Seasoned Pros Aim for More Big-race Glory
The likes of Castlegrace Paddy, Battleoverdoyen and Notebook know plenty about the game, and whilst they admittedly wouldn’t be considered the forces of old each runner has the potential to play a part here if bringing their A-game.
Castlegrace Paddy has spent the majority of his career contesting graded chases over 2m, but he’s upped to an extended 2m6f here for the first time under rules. A winner of a Killarney maiden on the flat last time, Castlegrace Paddy clearly arrives here in good form, but others rate more likely winners of this contest.
Battleoverdoyen is a former Grade 1 winning chaser, and he’s 2-3 here at Galway, but he could only muster 13th (beaten 55l) in this contest 12 months ago and a 7lb lower mark isn’t enough to make him of interest this time around.

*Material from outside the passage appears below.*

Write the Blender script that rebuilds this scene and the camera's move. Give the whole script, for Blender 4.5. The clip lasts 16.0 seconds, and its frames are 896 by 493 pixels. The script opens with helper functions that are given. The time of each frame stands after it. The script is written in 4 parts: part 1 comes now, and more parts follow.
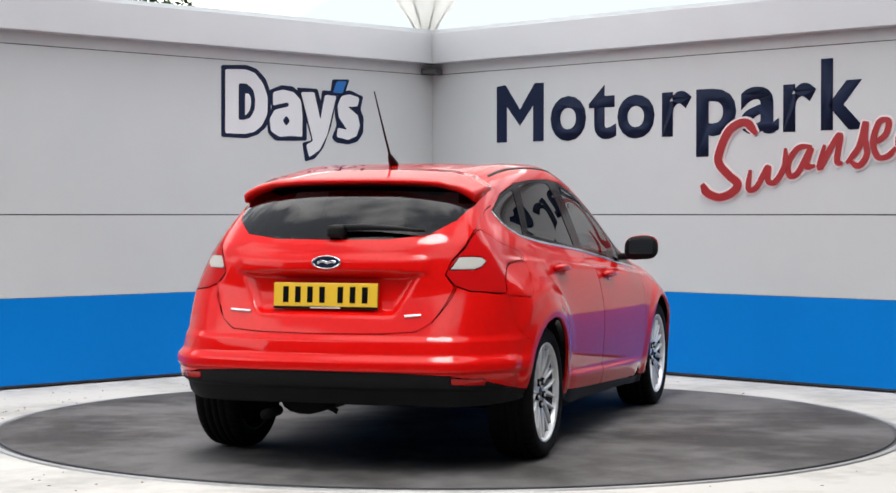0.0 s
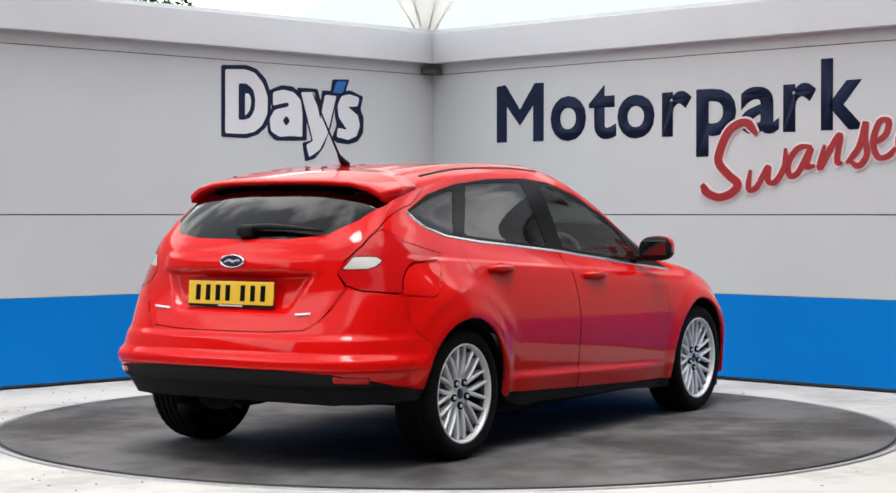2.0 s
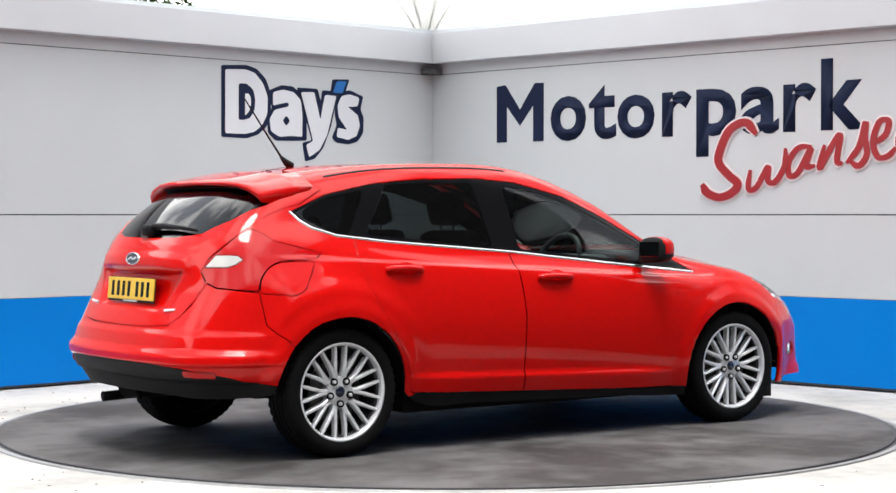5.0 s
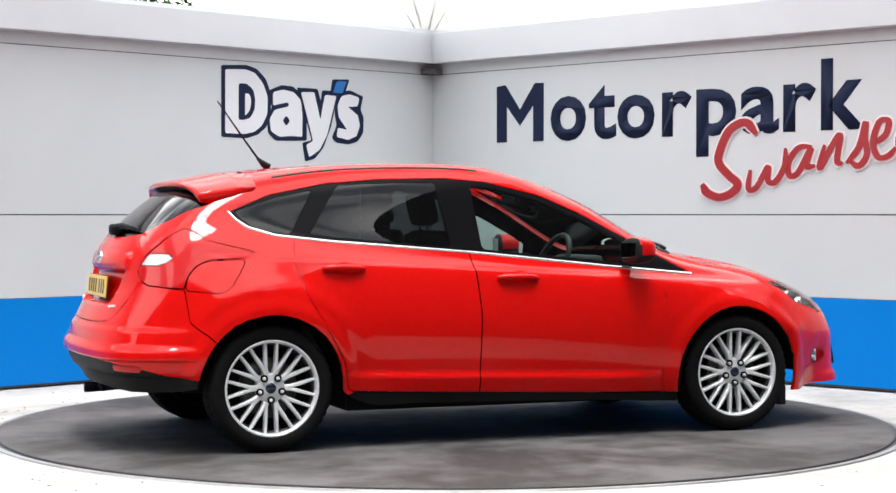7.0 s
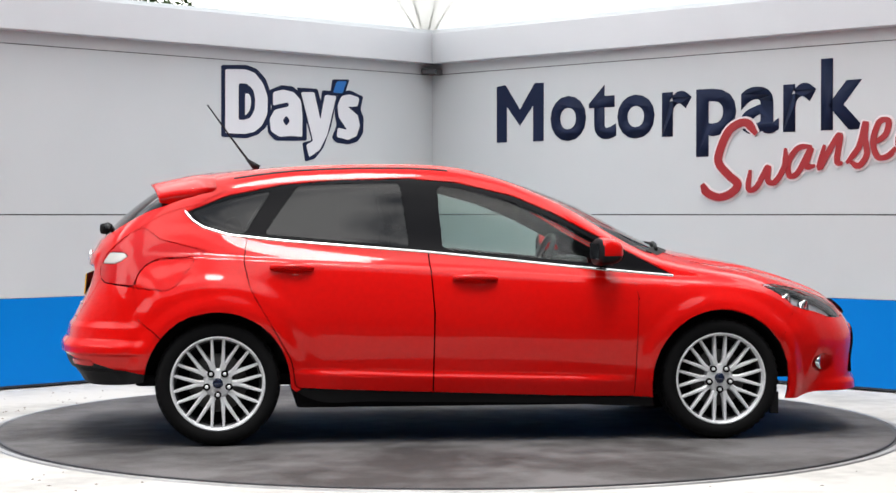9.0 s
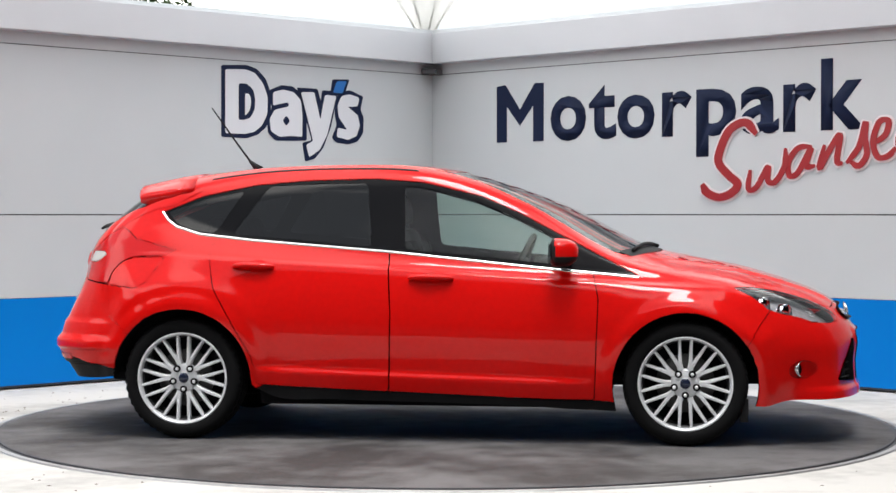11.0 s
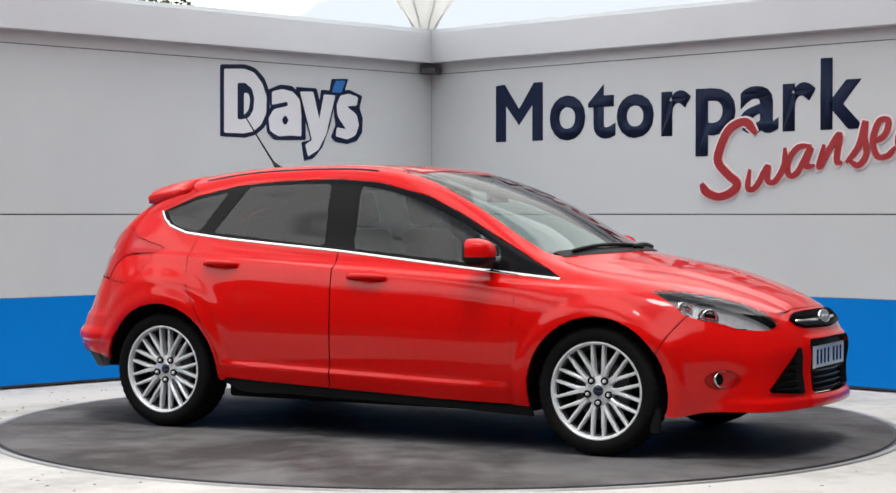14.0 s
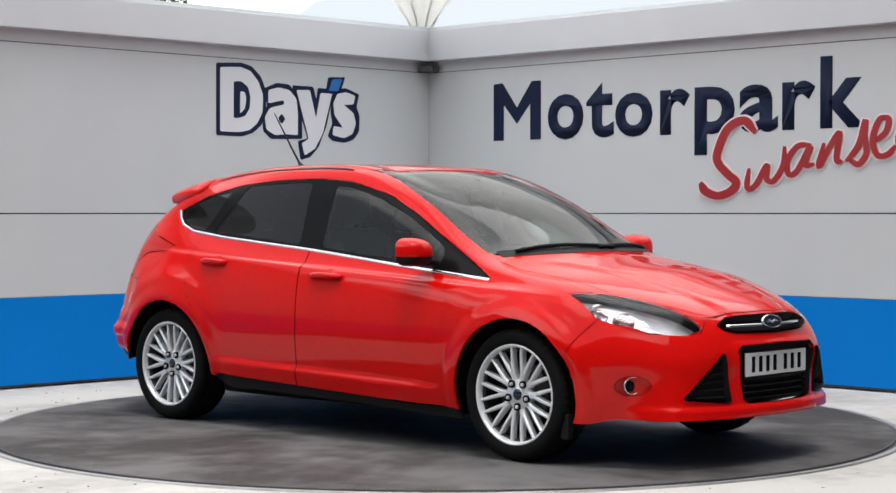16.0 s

Notebook, once favourite for the Arkle, tends to save his wins for when fresh nowadays, and although a mark of 150 is certainly workable on his peak form, he doesn’t look the force of old.
Galway Plate Verdict
A typically competitive renewal of the Galway Plate and simply put, Emmet Mullins appears to hold the aces here with Cape Gentleman and THE SHUNTER, the latter marginally preferred. He finished a fine fourth in this very race 12 months ago, despite suffering a little trouble in running in the middle part of his race. J P McManus’s gelding runs off the same mark of 152 here, and he prepped for this with an impressive Sligo maiden victory. Stablemate Cape Gentleman hasn’t been seen since falling in the Drinmore back in November, but he was a close-up third in the Galway Hurdle here last year and shapes like a horse with more to give, he can provide his trainer with a memorable 1-2 in the Galway Plate. Ash Tree Meadow has been doing his winning at a lower level than this, but he’s progressing at a rate of knots and can grab third for Gordon Elliott and owners Alymer Stud.